Saturday, December 1, 2007

Tricking the caller to stay in the IVR

I don't think I've worked on an IVR project when the business people didn't suggest using "tricks" to keep callers in the system. You know what I mean by tricks: disabling the zero key, or playing a routing menu when zero is pressed, or using a non-zero key for transfers, messages that falsely state long queue times, or putting the caller back in the system after they request a transfer. Often the tricks are used in IVRs that are pure misery to try to use. Businesses have a reason to try to increase automation rates - it saves them money. The best way to increase automation rates is to ensure that your automation is useful and usable to your customers. Unfortunately, getting your IVR to that point takes a lot of work, and keep-'em-in tricks are simple to implement. Some business folks take the easy path, and insist on tricks.

The tricks almost never work, or don't work the way the owners intend them to work. If a caller really wants to talk to a representative they'll figure out a way to do it. Eventually. And once they get to a real CSR after they've been plagued by IVR tricks they often aren't very happy. I listen to a lot of calls between customers and IVRs and then follow the calls into the call center. Some customers remain calm with the CSR after a poor experience in the IVR. Others do not, and take out their frustration on the CSR. No one goes away thinking better of a company after a miserable IVR experience.
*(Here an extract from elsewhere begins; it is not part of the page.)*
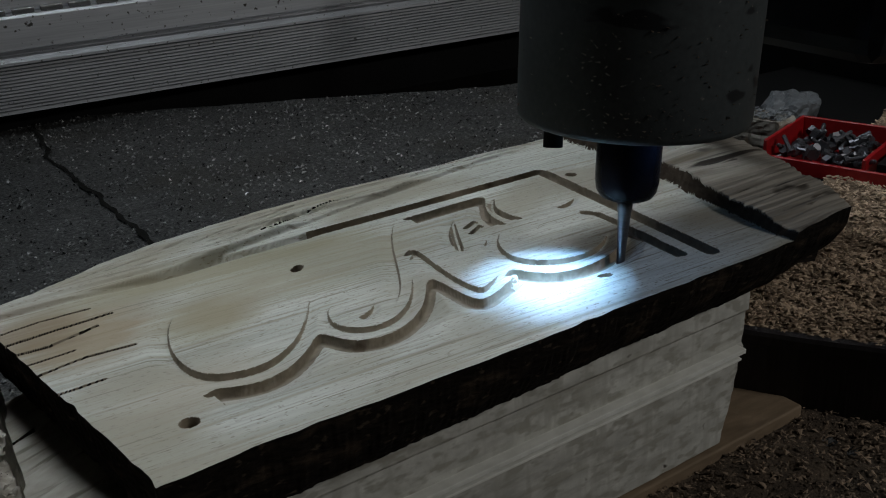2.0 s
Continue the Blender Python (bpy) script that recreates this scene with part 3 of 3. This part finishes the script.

My recommendation to companies considering using tricks to keep customers in the automation: work on the quality of your IVR first. Monitor, survey, read the reports, improve. Once you're satisfied that the IVR operates flawlessly you can consider using some small inducements (a nice way of saying a subtle trick) to keep callers in the IVR. If it's done properly you might be able to increase your automation rate slightly with no cost to the user experience. However, it all depends on first getting the IVR right. Do the hard stuff first, worry about the tricks later.

2 comments:

JPA said...

In fact, it has been shown that automation rates increase if you tell customers upfront that they can opt out and how they can opt out. Read this: http://www.speechtechmag.com/Articles/Editorial~Deployments~Vodafone-Spain-Drives-Customer-Satisfaction-with-Speech-29711.aspx

Ahmed Bouzid
http://www.thevuipost.com/

Carl Turner said...

I agree. Informing the caller that they will still be able to talk to a person if they try their task using automatic is a gentle inducement to use the system. I've recommended that approach myself.